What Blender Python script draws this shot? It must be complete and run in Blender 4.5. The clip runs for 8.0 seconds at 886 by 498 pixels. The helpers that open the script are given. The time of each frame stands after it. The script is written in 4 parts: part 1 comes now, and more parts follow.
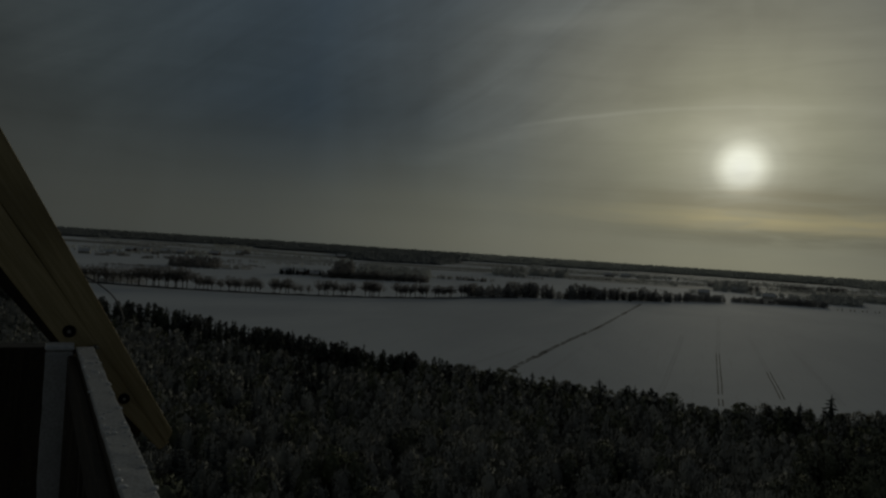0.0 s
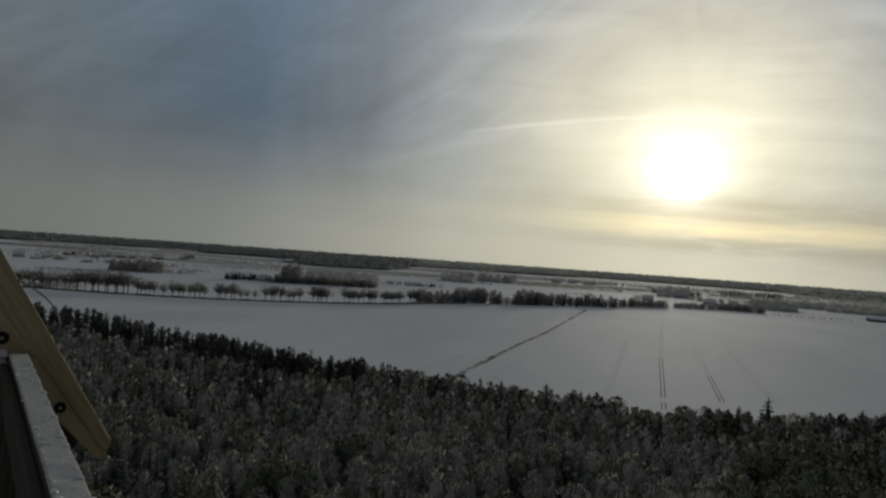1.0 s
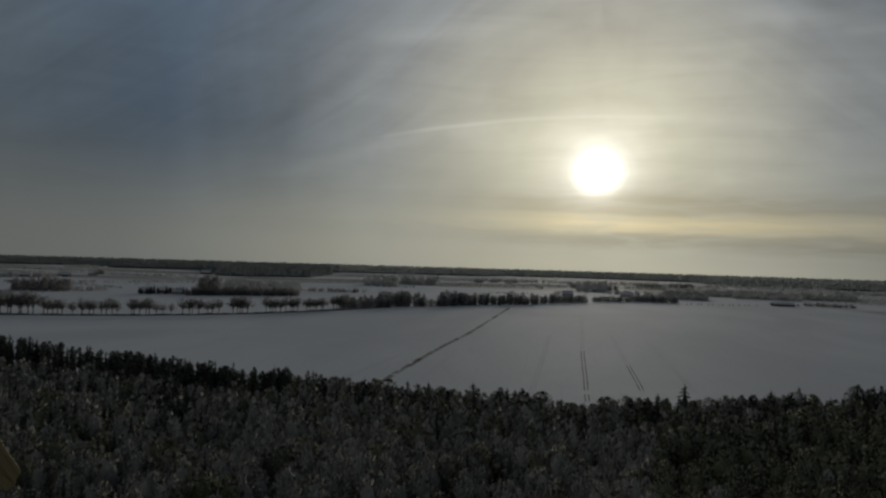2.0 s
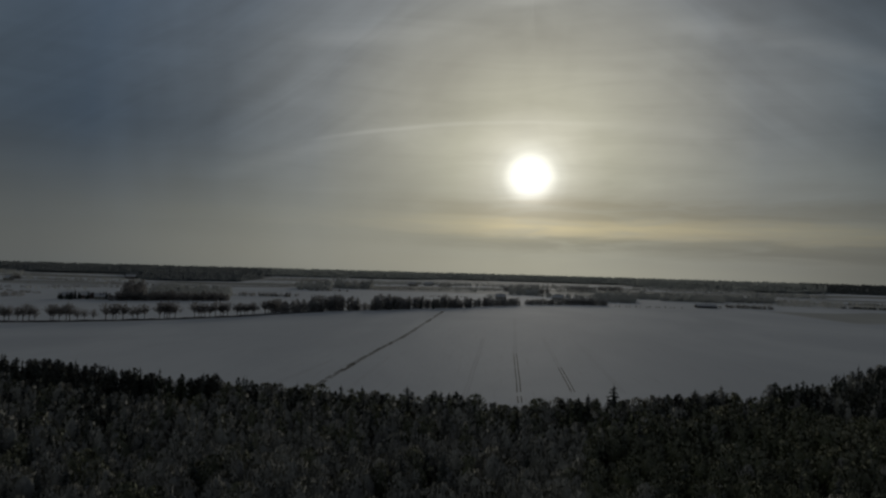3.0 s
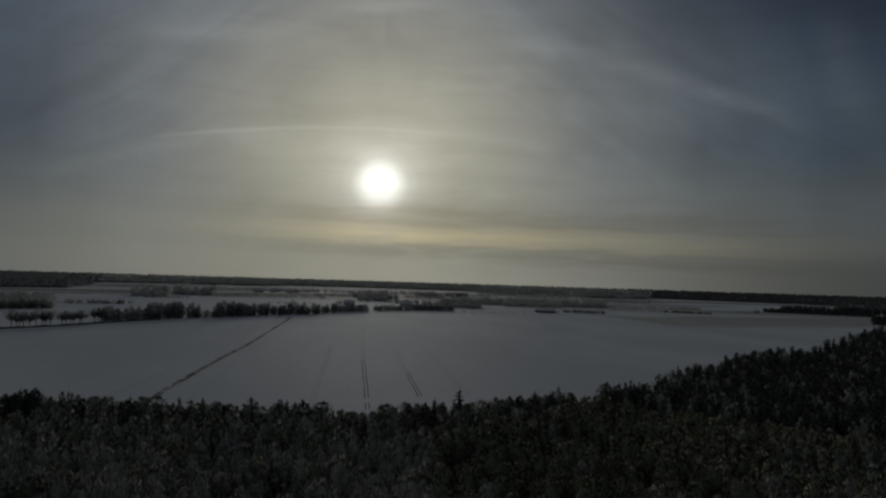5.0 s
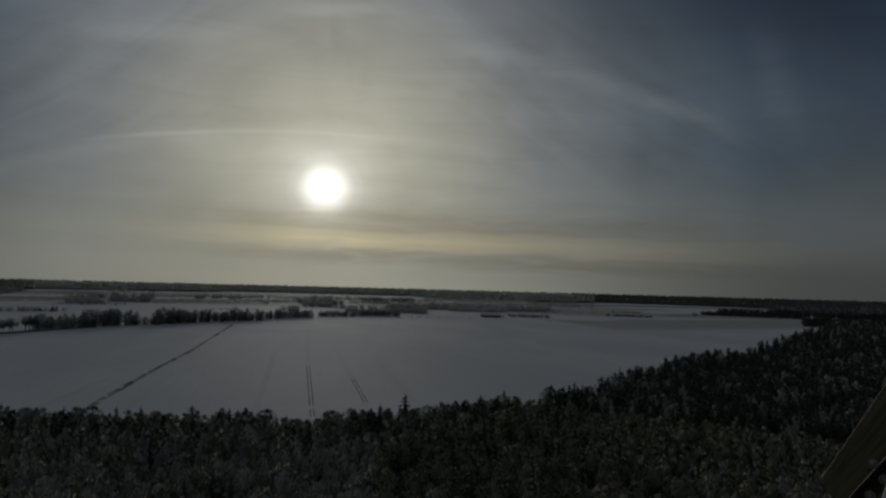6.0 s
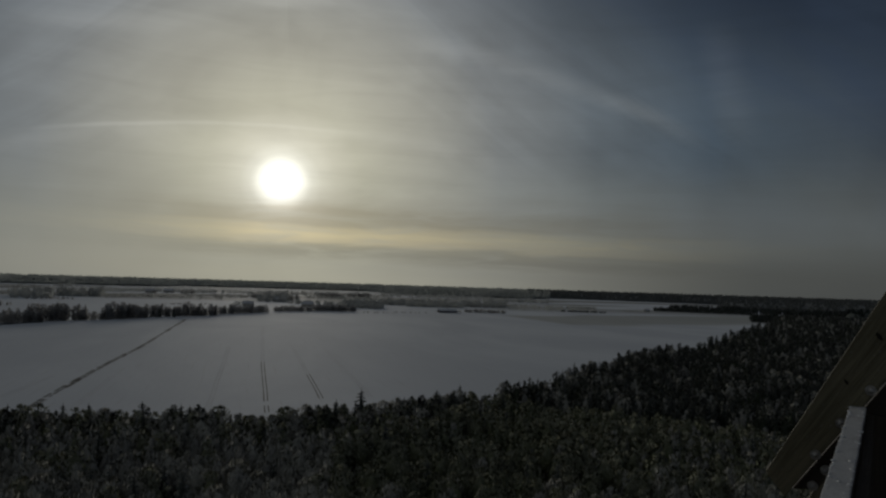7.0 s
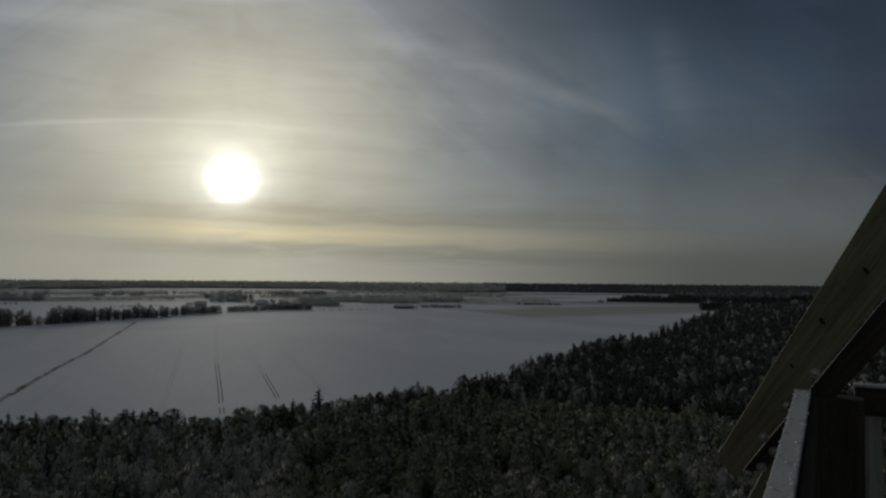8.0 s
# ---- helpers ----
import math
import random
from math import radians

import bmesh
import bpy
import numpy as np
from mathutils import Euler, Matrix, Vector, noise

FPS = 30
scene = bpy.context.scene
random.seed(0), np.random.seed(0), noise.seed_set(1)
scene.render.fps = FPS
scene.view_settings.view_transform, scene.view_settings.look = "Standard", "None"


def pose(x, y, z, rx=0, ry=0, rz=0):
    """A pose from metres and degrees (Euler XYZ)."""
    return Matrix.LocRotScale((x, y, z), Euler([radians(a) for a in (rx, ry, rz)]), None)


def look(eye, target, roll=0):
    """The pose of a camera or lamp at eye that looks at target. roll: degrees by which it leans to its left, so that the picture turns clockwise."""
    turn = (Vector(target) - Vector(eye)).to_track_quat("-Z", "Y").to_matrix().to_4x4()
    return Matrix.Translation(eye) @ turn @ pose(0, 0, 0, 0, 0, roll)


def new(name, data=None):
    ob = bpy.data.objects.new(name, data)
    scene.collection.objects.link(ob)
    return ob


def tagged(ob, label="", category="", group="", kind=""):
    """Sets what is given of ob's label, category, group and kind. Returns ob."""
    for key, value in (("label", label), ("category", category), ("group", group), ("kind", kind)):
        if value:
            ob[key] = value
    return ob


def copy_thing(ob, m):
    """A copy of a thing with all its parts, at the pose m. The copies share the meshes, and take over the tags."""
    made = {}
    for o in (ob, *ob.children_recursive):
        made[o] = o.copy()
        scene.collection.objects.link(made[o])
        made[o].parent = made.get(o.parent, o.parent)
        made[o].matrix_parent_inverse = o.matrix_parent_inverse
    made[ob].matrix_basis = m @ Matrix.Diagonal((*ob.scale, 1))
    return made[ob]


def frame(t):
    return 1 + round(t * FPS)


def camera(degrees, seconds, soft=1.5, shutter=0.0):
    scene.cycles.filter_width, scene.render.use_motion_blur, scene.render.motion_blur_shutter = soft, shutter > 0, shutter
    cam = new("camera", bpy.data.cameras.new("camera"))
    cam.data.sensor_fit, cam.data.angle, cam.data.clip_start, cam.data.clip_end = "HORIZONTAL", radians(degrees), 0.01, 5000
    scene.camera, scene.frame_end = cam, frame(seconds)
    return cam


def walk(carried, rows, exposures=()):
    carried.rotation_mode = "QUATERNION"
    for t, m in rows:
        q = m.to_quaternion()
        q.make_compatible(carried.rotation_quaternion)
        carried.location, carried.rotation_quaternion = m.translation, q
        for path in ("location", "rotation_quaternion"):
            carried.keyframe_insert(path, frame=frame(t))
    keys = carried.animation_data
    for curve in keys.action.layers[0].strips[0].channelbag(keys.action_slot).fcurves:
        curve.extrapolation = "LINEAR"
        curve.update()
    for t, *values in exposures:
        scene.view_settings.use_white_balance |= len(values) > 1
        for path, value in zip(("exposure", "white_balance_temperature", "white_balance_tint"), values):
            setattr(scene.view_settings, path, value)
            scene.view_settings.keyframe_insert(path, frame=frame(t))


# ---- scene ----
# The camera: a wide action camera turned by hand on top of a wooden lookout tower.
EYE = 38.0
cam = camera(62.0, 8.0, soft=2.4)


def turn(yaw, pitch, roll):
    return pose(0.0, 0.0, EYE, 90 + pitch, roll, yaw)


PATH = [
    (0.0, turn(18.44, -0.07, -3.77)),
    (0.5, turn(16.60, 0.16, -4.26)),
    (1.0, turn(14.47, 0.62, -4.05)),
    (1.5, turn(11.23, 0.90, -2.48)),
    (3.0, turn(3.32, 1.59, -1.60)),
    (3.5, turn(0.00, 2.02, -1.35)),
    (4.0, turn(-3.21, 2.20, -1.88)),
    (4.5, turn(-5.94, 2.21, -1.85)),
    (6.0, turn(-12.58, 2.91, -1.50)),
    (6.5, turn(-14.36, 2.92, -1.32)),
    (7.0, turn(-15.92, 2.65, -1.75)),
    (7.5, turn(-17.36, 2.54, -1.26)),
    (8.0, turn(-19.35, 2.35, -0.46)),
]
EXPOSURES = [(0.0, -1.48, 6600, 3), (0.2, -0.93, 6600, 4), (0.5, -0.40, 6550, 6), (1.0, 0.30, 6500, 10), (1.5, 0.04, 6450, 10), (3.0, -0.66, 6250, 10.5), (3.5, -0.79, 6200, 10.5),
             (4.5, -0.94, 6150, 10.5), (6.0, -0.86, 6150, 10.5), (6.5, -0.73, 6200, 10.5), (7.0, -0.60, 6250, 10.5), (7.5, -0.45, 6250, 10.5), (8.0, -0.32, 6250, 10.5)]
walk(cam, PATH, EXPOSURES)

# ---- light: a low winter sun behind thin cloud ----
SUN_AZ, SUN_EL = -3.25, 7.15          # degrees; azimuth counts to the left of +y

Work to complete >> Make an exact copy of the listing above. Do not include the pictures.

Final result >>
What Blender Python script draws this shot? It must be complete and run in Blender 4.5. The clip runs for 8.0 seconds at 886 by 498 pixels. The helpers that open the script are given. The time of each frame stands after it. The script is written in 4 parts: part 1 comes now, and more parts follow.
0.0 s
1.0 s
2.0 s
3.0 s
5.0 s
6.0 s
7.0 s
8.0 s
# ---- helpers ----
import math
import random
from math import radians

import bmesh
import bpy
import numpy as np
from mathutils import Euler, Matrix, Vector, noise

FPS = 30
scene = bpy.context.scene
random.seed(0), np.random.seed(0), noise.seed_set(1)
scene.render.fps = FPS
scene.view_settings.view_transform, scene.view_settings.look = "Standard", "None"


def pose(x, y, z, rx=0, ry=0, rz=0):
    """A pose from metres and degrees (Euler XYZ)."""
    return Matrix.LocRotScale((x, y, z), Euler([radians(a) for a in (rx, ry, rz)]), None)


def look(eye, target, roll=0):
    """The pose of a camera or lamp at eye that looks at target. roll: degrees by which it leans to its left, so that the picture turns clockwise."""
    turn = (Vector(target) - Vector(eye)).to_track_quat("-Z", "Y").to_matrix().to_4x4()
    return Matrix.Translation(eye) @ turn @ pose(0, 0, 0, 0, 0, roll)


def new(name, data=None):
    ob = bpy.data.objects.new(name, data)
    scene.collection.objects.link(ob)
    return ob


def tagged(ob, label="", category="", group="", kind=""):
    """Sets what is given of ob's label, category, group and kind. Returns ob."""
    for key, value in (("label", label), ("category", category), ("group", group), ("kind", kind)):
        if value:
            ob[key] = value
    return ob


def copy_thing(ob, m):
    """A copy of a thing with all its parts, at the pose m. The copies share the meshes, and take over the tags."""
    made = {}
    for o in (ob, *ob.children_recursive):
        made[o] = o.copy()
        scene.collection.objects.link(made[o])
        made[o].parent = made.get(o.parent, o.parent)
        made[o].matrix_parent_inverse = o.matrix_parent_inverse
    made[ob].matrix_basis = m @ Matrix.Diagonal((*ob.scale, 1))
    return made[ob]


def frame(t):
    return 1 + round(t * FPS)


def camera(degrees, seconds, soft=1.5, shutter=0.0):
    scene.cycles.filter_width, scene.render.use_motion_blur, scene.render.motion_blur_shutter = soft, shutter > 0, shutter
    cam = new("camera", bpy.data.cameras.new("camera"))
    cam.data.sensor_fit, cam.data.angle, cam.data.clip_start, cam.data.clip_end = "HORIZONTAL", radians(degrees), 0.01, 5000
    scene.camera, scene.frame_end = cam, frame(seconds)
    return cam


def walk(carried, rows, exposures=()):
    carried.rotation_mode = "QUATERNION"
    for t, m in rows:
        q = m.to_quaternion()
        q.make_compatible(carried.rotation_quaternion)
        carried.location, carried.rotation_quaternion = m.translation, q
        for path in ("location", "rotation_quaternion"):
            carried.keyframe_insert(path, frame=frame(t))
    keys = carried.animation_data
    for curve in keys.action.layers[0].strips[0].channelbag(keys.action_slot).fcurves:
        curve.extrapolation = "LINEAR"
        curve.update()
    for t, *values in exposures:
        scene.view_settings.use_white_balance |= len(values) > 1
        for path, value in zip(("exposure", "white_balance_temperature", "white_balance_tint"), values):
            setattr(scene.view_settings, path, value)
            scene.view_settings.keyframe_insert(path, frame=frame(t))


# ---- scene ----
# The camera: a wide action camera turned by hand on top of a wooden lookout tower.
EYE = 38.0
cam = camera(62.0, 8.0, soft=2.4)


def turn(yaw, pitch, roll):
    return pose(0.0, 0.0, EYE, 90 + pitch, roll, yaw)


PATH = [
    (0.0, turn(18.44, -0.07, -3.77)),
    (0.5, turn(16.60, 0.16, -4.26)),
    (1.0, turn(14.47, 0.62, -4.05)),
    (1.5, turn(11.23, 0.90, -2.48)),
    (3.0, turn(3.32, 1.59, -1.60)),
    (3.5, turn(0.00, 2.02, -1.35)),
    (4.0, turn(-3.21, 2.20, -1.88)),
    (4.5, turn(-5.94, 2.21, -1.85)),
    (6.0, turn(-12.58, 2.91, -1.50)),
    (6.5, turn(-14.36, 2.92, -1.32)),
    (7.0, turn(-15.92, 2.65, -1.75)),
    (7.5, turn(-17.36, 2.54, -1.26)),
    (8.0, turn(-19.35, 2.35, -0.46)),
]
EXPOSURES = [(0.0, -1.48, 6600, 3), (0.2, -0.93, 6600, 4), (0.5, -0.40, 6550, 6), (1.0, 0.30, 6500, 10), (1.5, 0.04, 6450, 10), (3.0, -0.66, 6250, 10.5), (3.5, -0.79, 6200, 10.5),
             (4.5, -0.94, 6150, 10.5), (6.0, -0.86, 6150, 10.5), (6.5, -0.73, 6200, 10.5), (7.0, -0.60, 6250, 10.5), (7.5, -0.45, 6250, 10.5), (8.0, -0.32, 6250, 10.5)]
walk(cam, PATH, EXPOSURES)

# ---- light: a low winter sun behind thin cloud ----
SUN_AZ, SUN_EL = -3.25, 7.15          # degrees; azimuth counts to the left of +y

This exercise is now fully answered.